# Problem to solve
Repeat only what lies from the line with "Write a Blender" to the line with "scene.render.fps = FPS", those two lines included, exactly as it stands; omit any images.

Extracted data entries

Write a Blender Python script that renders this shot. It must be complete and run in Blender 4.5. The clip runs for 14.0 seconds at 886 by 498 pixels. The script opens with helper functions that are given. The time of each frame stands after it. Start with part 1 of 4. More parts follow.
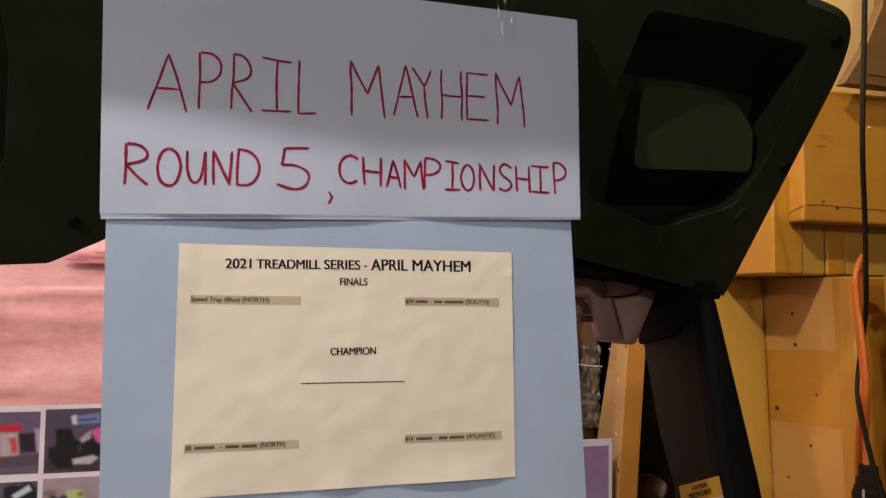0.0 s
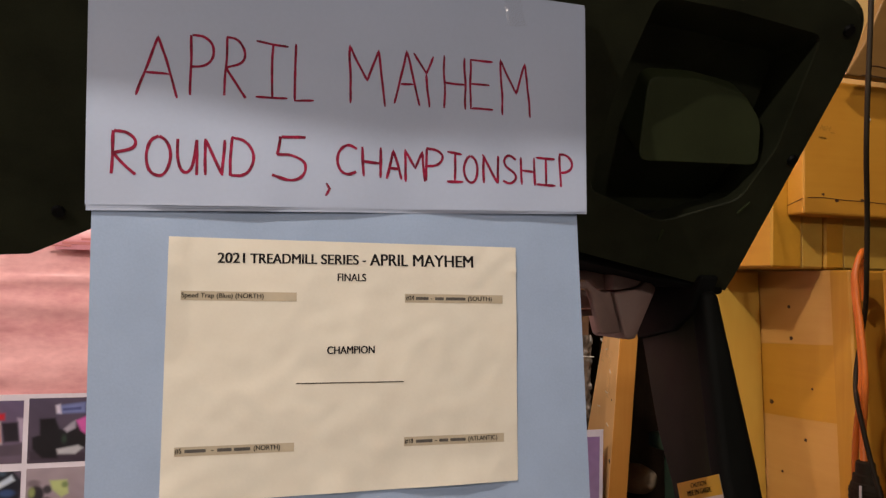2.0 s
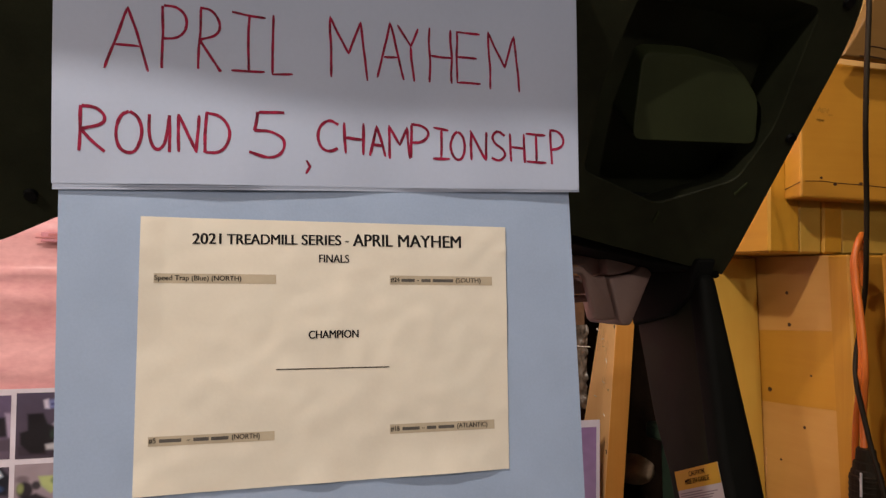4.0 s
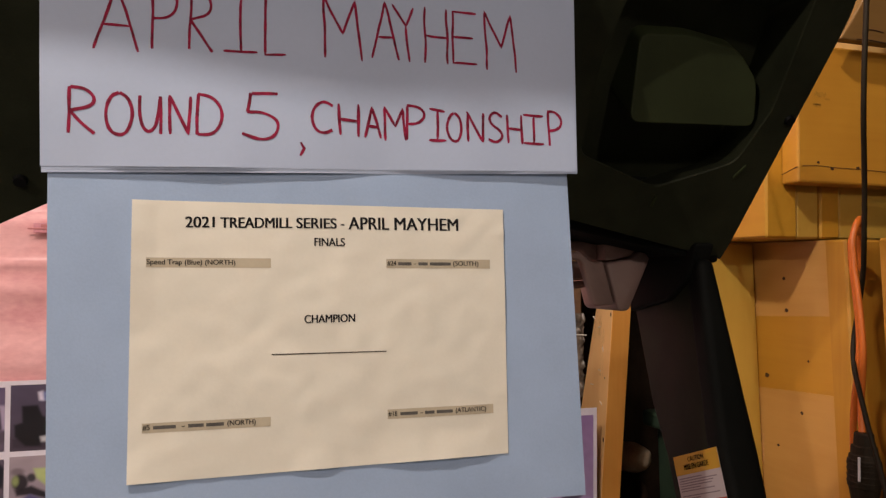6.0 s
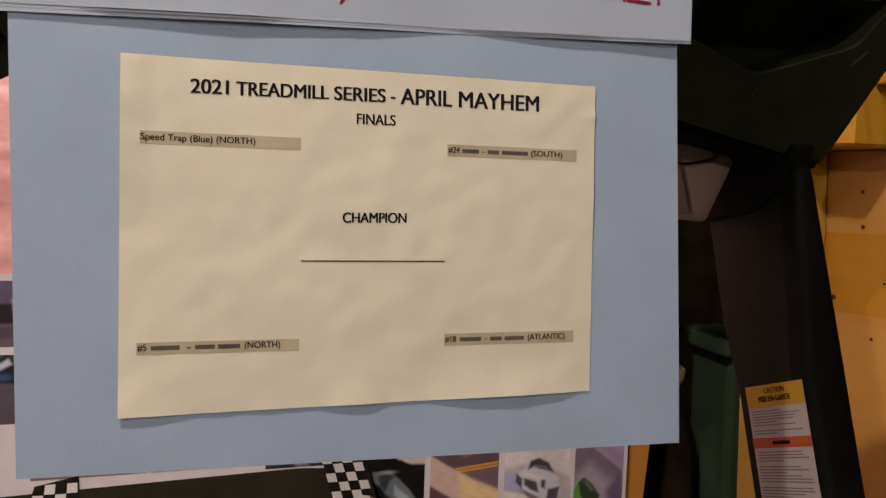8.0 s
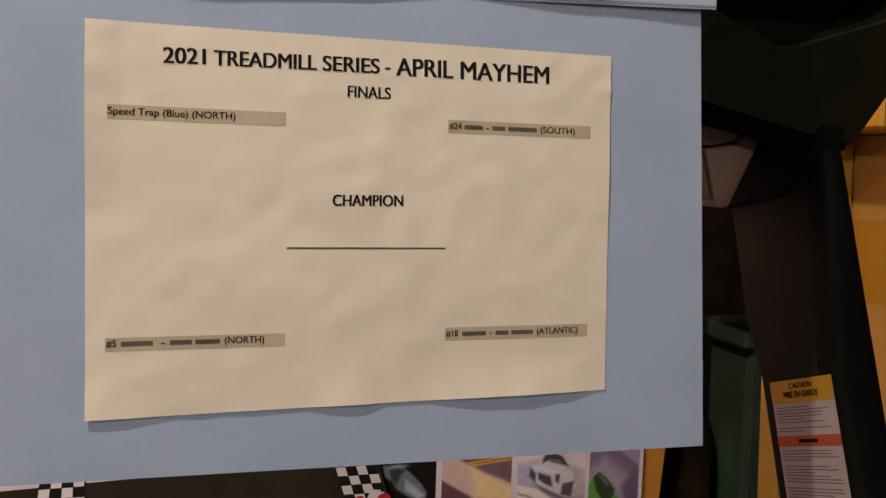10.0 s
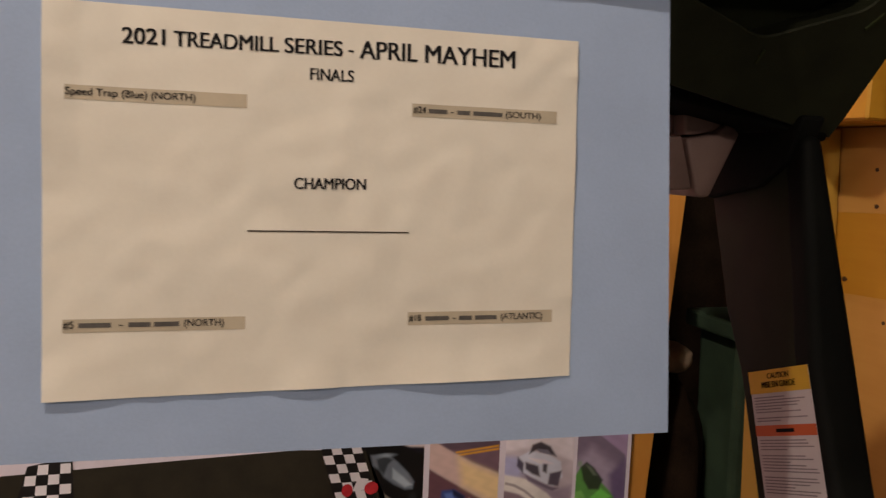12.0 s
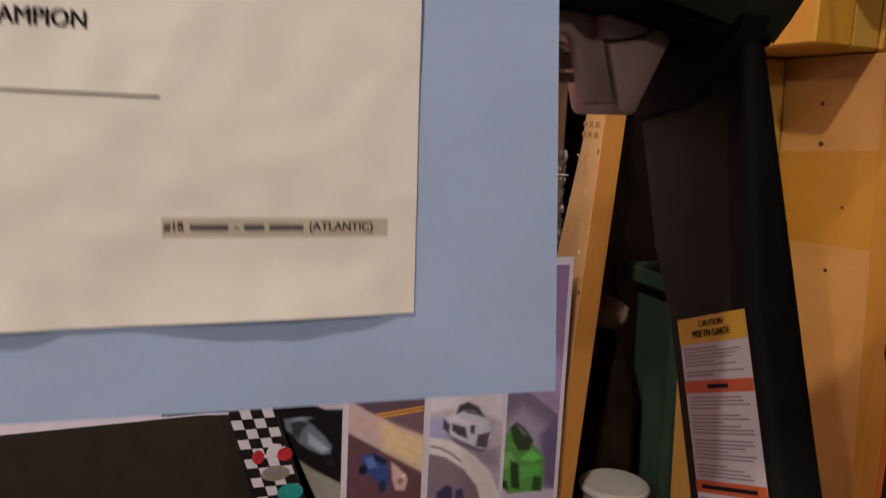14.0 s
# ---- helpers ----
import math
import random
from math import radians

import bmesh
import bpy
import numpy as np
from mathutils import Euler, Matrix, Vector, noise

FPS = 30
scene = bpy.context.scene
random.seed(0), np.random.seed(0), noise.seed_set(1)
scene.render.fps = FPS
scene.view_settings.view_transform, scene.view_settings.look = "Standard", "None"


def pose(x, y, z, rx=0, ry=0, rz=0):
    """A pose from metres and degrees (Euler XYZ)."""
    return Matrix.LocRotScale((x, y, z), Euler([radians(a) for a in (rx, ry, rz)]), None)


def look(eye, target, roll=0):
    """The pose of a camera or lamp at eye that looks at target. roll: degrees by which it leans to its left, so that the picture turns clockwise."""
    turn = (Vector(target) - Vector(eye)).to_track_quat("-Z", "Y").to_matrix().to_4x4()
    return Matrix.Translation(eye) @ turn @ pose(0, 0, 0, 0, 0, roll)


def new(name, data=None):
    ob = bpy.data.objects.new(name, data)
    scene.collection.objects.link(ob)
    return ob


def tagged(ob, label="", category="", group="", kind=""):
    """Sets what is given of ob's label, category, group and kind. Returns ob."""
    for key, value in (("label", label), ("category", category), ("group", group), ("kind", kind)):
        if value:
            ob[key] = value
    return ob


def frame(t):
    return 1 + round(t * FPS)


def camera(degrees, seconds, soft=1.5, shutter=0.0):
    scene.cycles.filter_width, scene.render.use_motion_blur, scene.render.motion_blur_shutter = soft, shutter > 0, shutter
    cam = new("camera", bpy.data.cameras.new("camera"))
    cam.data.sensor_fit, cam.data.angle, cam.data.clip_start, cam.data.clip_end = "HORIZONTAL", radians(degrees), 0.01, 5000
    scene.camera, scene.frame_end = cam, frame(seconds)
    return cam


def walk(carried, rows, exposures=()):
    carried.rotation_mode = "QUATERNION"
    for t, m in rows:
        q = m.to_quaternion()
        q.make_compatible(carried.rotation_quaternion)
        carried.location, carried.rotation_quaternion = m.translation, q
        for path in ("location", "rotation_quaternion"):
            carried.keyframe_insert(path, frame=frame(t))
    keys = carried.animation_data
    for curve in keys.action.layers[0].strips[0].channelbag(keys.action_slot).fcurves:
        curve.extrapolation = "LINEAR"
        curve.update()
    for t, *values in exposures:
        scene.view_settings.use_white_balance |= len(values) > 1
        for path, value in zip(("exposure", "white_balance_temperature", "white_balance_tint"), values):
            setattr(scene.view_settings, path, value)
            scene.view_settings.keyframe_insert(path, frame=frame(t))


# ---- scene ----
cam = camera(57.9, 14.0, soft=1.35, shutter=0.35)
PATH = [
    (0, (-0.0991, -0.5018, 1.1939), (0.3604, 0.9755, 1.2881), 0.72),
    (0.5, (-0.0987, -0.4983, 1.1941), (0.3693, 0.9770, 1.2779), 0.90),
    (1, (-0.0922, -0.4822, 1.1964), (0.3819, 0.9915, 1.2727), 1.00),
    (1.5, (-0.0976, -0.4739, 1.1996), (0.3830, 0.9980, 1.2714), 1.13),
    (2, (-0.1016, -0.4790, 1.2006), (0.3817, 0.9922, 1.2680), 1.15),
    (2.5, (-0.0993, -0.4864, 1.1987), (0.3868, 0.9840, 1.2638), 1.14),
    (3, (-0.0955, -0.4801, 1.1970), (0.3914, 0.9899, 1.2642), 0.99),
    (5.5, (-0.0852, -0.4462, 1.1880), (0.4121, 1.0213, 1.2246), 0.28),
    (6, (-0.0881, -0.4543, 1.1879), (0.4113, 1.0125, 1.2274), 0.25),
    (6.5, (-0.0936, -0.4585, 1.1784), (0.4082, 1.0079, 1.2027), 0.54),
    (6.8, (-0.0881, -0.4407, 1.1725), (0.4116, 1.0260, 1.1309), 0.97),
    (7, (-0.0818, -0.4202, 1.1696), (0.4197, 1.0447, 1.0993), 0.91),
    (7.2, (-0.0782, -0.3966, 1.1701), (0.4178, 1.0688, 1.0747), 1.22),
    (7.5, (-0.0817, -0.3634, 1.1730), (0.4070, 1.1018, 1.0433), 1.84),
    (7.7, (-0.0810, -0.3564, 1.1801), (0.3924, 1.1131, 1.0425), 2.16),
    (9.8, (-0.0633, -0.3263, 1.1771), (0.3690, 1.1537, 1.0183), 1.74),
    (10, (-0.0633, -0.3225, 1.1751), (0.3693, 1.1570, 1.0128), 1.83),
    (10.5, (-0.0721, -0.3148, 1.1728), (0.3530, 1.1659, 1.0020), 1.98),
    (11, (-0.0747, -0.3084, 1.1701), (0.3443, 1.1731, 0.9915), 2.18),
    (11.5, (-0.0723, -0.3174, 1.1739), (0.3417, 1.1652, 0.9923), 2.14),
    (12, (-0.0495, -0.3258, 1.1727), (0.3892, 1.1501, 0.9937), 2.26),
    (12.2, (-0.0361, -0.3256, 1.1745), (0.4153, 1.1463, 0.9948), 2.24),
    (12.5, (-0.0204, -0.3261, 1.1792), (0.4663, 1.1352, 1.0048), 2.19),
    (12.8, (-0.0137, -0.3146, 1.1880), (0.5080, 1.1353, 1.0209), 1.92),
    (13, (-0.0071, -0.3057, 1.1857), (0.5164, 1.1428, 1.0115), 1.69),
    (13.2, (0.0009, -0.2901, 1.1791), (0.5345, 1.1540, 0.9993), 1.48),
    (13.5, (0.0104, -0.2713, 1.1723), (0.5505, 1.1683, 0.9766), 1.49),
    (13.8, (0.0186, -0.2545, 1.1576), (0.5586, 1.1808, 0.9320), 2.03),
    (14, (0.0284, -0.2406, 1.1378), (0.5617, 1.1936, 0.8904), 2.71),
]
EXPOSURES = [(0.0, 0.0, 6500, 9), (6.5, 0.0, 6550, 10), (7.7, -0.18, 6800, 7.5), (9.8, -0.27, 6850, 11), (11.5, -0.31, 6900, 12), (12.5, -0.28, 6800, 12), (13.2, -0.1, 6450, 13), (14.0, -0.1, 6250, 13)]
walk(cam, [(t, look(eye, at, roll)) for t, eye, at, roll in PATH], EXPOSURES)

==

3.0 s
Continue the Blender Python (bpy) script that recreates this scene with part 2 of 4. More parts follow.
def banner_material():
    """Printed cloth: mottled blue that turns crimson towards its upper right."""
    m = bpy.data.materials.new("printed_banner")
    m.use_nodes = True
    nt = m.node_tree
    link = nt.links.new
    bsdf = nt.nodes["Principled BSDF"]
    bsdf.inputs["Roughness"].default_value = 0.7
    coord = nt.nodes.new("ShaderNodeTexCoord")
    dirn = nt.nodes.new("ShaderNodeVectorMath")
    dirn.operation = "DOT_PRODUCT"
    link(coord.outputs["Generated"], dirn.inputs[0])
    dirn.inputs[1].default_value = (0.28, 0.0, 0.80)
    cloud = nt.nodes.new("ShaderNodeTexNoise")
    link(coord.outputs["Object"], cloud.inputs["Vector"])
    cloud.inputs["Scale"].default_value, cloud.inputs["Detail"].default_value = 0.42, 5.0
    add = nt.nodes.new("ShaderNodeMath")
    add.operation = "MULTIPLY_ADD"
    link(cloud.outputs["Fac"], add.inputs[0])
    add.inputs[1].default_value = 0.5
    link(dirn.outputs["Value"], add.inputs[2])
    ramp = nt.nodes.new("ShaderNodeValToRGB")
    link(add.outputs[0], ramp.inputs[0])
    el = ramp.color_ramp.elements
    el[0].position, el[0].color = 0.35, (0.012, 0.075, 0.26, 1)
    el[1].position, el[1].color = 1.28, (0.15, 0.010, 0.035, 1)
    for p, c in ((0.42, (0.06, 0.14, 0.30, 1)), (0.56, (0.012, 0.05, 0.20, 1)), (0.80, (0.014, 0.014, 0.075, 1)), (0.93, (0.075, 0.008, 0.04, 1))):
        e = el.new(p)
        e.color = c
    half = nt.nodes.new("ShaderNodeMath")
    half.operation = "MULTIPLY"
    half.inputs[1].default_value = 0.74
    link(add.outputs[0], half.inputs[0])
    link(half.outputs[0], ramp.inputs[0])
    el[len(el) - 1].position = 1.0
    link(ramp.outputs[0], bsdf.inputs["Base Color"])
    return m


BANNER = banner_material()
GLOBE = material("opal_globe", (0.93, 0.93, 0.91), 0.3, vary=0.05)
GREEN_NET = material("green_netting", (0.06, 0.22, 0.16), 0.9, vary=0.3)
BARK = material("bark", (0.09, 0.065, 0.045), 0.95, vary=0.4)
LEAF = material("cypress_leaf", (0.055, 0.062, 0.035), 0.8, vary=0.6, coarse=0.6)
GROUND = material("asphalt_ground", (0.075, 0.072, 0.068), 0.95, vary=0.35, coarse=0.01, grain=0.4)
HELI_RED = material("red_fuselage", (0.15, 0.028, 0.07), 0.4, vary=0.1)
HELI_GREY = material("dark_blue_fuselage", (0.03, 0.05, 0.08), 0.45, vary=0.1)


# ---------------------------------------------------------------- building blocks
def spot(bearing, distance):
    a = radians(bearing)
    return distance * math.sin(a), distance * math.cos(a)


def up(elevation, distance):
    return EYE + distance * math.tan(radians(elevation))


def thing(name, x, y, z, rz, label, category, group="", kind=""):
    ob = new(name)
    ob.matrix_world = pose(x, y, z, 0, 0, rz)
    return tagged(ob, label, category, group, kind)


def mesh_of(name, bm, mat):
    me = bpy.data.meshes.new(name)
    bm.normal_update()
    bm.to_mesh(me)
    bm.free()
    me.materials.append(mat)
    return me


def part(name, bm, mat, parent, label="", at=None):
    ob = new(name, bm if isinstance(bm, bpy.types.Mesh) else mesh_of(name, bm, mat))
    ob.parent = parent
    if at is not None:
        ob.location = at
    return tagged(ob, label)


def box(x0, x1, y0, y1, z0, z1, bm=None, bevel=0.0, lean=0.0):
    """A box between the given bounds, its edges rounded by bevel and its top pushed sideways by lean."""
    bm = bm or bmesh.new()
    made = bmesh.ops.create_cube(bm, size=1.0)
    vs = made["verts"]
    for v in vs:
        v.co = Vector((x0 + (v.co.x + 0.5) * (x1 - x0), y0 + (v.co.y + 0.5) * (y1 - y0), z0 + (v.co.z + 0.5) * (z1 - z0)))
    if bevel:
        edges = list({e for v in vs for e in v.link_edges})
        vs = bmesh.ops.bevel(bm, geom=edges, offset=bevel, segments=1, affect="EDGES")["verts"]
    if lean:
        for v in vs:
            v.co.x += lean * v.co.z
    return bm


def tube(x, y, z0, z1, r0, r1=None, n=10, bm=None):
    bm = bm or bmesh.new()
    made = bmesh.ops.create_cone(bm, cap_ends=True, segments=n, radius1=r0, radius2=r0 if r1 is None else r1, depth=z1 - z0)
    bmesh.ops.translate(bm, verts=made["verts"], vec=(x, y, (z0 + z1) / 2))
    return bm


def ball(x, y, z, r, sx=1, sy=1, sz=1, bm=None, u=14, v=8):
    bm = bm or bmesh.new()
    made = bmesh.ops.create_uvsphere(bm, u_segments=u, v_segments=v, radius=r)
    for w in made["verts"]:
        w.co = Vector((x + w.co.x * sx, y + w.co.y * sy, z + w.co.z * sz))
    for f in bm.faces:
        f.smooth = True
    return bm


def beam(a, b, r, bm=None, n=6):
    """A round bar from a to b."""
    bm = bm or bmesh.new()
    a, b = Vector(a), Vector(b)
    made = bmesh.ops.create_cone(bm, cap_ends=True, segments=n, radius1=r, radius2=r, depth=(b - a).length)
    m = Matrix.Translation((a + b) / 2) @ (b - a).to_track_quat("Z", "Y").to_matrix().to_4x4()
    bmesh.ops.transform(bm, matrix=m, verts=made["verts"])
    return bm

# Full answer
Write a Blender Python script that renders this shot. It must be complete and run in Blender 4.5. The clip runs for 14.0 seconds at 886 by 498 pixels. The script opens with helper functions that are given. The time of each frame stands after it. Start with part 1 of 4. More parts follow.
0.0 s
2.0 s
4.0 s
6.0 s
8.0 s
10.0 s
12.0 s
14.0 s
# ---- helpers ----
import math
import random
from math import radians

import bmesh
import bpy
import numpy as np
from mathutils import Euler, Matrix, Vector, noise

FPS = 30
scene = bpy.context.scene
random.seed(0), np.random.seed(0), noise.seed_set(1)
scene.render.fps = FPS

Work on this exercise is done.